> **DIRECTIONS**: Among the entries below, extract exactly the lines that run from the one with "4. More parts follow." through the one with "Matrix.Translation((-0.0009, 0.041, 0.0700))", both ends included.

> **GIVEN DATA**:
[start]

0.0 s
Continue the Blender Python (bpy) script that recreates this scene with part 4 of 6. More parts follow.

[end]
[start]

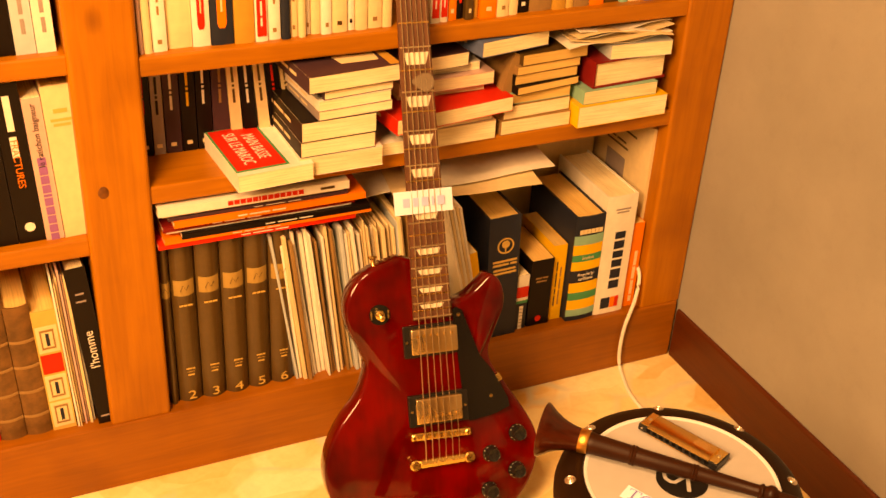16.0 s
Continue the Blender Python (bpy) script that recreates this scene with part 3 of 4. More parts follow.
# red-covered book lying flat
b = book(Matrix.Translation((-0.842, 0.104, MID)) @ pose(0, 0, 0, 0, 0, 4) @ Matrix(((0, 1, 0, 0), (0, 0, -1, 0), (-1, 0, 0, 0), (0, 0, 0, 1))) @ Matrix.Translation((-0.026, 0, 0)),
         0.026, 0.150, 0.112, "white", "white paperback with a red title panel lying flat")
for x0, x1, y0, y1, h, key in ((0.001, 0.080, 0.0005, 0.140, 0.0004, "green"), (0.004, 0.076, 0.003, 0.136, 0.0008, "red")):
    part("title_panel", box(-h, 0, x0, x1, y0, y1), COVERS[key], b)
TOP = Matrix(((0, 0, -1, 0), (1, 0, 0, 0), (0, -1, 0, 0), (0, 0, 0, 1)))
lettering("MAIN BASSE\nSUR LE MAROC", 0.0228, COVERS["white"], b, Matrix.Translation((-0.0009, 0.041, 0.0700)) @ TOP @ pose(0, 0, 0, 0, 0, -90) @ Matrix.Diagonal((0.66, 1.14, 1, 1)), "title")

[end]

> **RESPONSE**:
Continue the Blender Python (bpy) script that recreates this scene with part 3 of 4. More parts follow.
# red-covered book lying flat
b = book(Matrix.Translation((-0.842, 0.104, MID)) @ pose(0, 0, 0, 0, 0, 4) @ Matrix(((0, 1, 0, 0), (0, 0, -1, 0), (-1, 0, 0, 0), (0, 0, 0, 1))) @ Matrix.Translation((-0.026, 0, 0)),
         0.026, 0.150, 0.112, "white", "white paperback with a red title panel lying flat")
for x0, x1, y0, y1, h, key in ((0.001, 0.080, 0.0005, 0.140, 0.0004, "green"), (0.004, 0.076, 0.003, 0.136, 0.0008, "red")):
    part("title_panel", box(-h, 0, x0, x1, y0, y1), COVERS[key], b)
TOP = Matrix(((0, 0, -1, 0), (1, 0, 0, 0), (0, -1, 0, 0), (0, 0, 0, 1)))
lettering("MAIN BASSE\nSUR LE MAROC", 0.0228, COVERS["white"], b, Matrix.Translation((-0.0009, 0.041, 0.0700)) @ TOP @ pose(0, 0, 0, 0, 0, -90) @ Matrix.Diagonal((0.66, 1.14, 1, 1)), "title")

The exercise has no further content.